#### What you need to do:
Count every line in the data below where "category" occurs, then state that number and nothing more.
— BEGIN Data extract —
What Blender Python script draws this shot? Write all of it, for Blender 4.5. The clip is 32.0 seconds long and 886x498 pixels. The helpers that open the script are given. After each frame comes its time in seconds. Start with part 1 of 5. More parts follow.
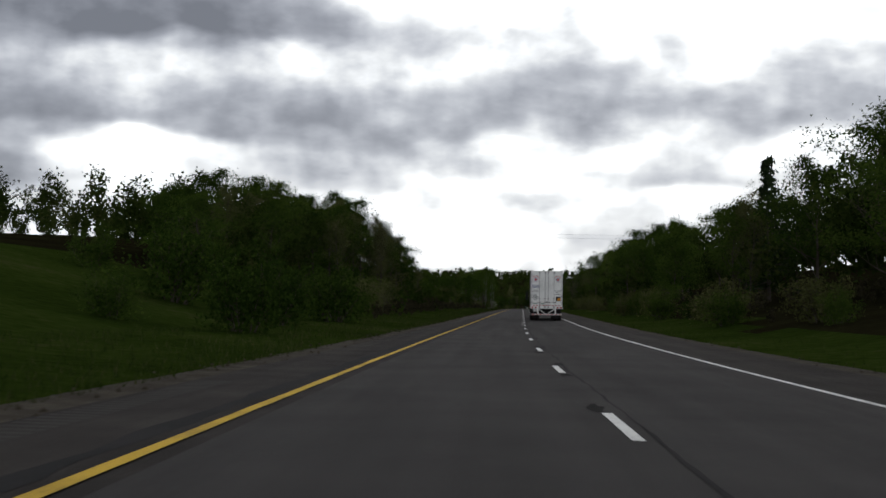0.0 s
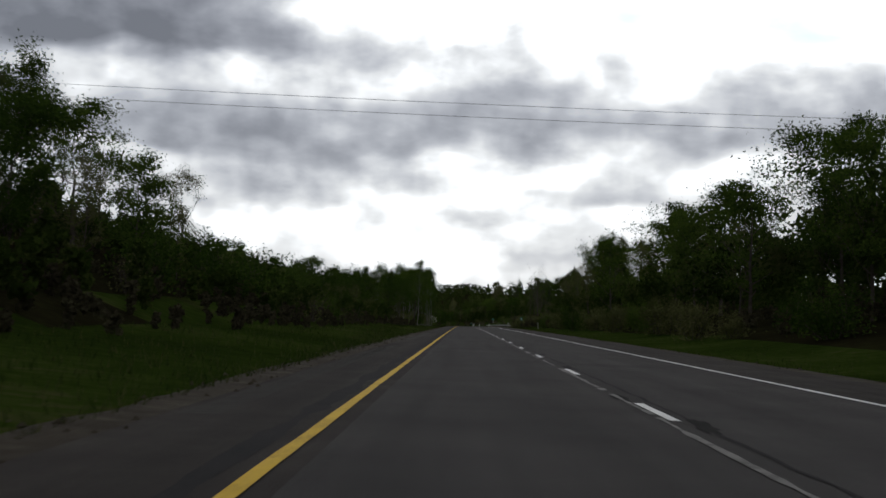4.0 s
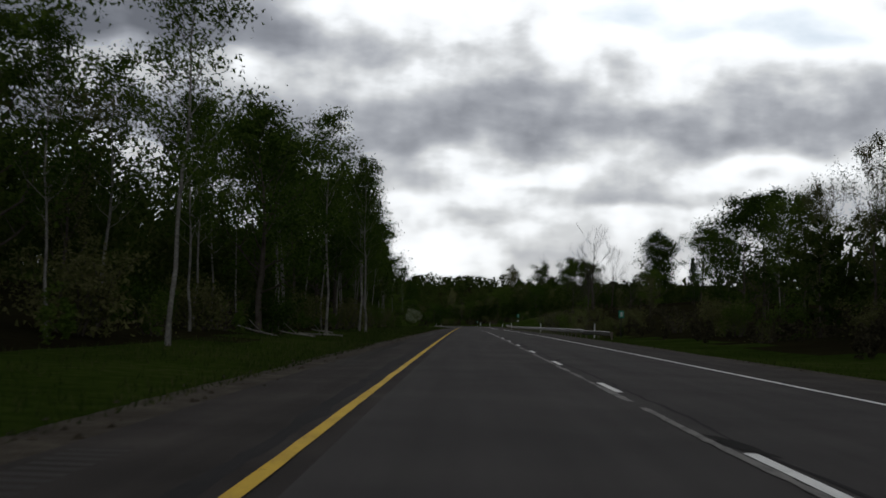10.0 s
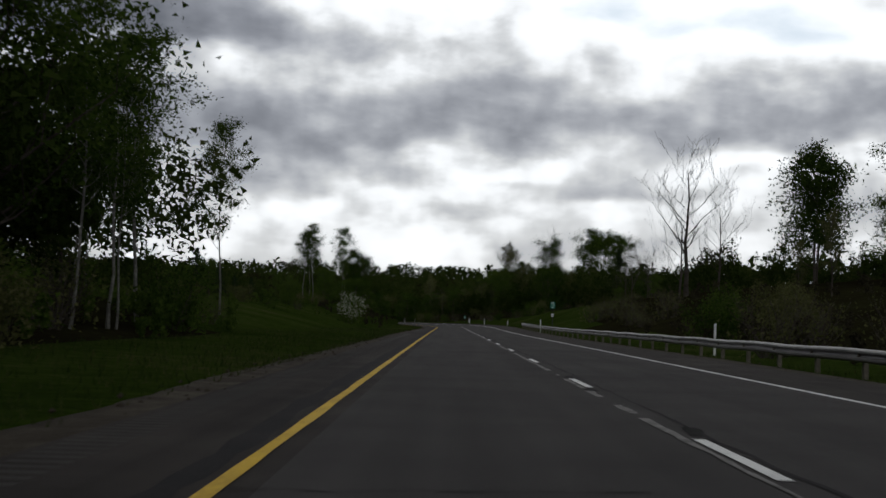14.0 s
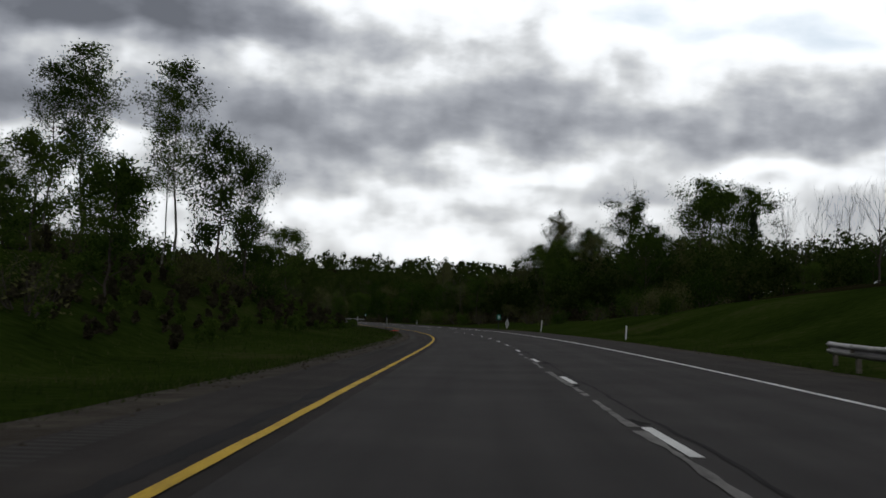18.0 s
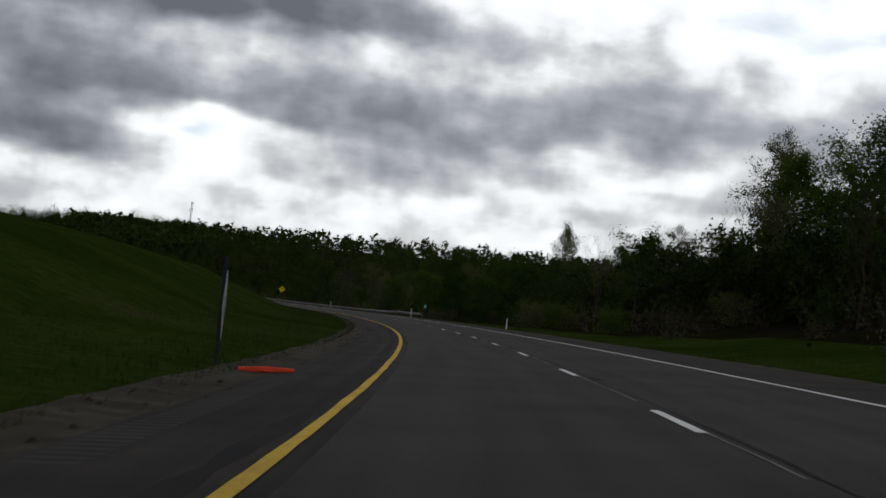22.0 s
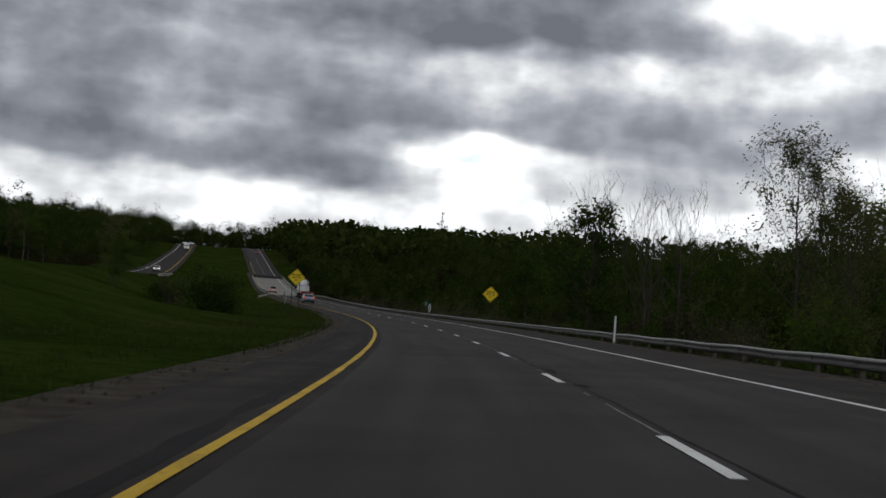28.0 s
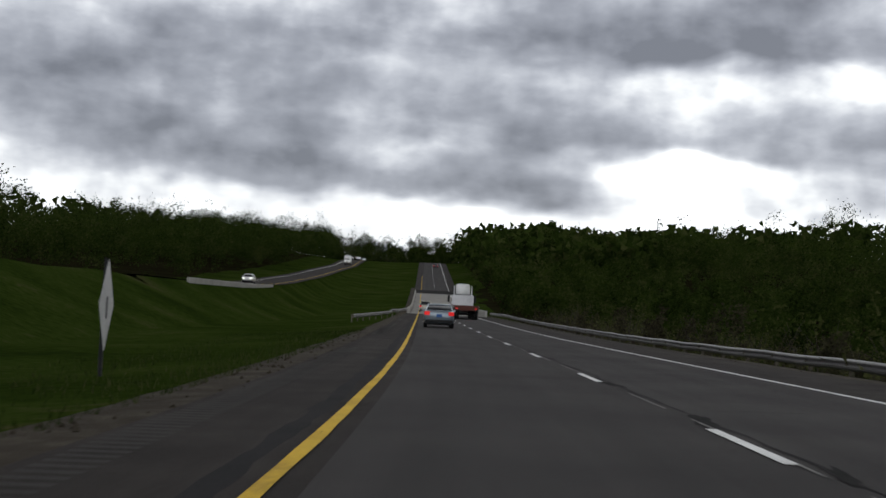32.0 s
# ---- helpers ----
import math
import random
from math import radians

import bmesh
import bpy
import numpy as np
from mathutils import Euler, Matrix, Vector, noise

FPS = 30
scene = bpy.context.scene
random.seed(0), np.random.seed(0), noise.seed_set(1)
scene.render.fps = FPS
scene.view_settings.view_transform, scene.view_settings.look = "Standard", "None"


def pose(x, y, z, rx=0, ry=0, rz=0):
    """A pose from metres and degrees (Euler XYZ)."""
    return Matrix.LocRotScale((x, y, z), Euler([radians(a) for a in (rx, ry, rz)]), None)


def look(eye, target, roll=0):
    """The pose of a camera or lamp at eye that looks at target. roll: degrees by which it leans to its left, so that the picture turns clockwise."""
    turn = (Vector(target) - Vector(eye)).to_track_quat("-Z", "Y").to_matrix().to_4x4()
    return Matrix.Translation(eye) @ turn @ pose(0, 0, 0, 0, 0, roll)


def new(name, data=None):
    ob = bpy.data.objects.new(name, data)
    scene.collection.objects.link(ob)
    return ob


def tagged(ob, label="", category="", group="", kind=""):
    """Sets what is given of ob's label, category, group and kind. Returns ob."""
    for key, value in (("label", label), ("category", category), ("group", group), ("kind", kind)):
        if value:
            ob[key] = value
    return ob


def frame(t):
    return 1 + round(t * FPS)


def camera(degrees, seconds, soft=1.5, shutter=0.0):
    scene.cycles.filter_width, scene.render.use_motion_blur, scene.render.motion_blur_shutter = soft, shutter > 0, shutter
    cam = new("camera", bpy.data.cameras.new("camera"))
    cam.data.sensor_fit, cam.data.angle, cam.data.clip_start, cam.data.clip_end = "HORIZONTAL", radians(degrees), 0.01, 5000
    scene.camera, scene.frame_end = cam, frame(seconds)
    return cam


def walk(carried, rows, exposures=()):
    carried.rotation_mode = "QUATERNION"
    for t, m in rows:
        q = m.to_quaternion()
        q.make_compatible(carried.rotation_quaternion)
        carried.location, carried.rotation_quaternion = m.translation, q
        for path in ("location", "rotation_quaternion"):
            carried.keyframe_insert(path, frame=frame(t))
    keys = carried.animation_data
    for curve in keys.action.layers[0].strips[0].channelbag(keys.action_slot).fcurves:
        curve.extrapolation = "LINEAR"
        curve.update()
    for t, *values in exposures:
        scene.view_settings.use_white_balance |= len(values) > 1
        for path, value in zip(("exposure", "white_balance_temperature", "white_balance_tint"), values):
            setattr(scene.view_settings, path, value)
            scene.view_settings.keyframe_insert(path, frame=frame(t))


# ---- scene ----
— END Data extract —
#### Task result:
3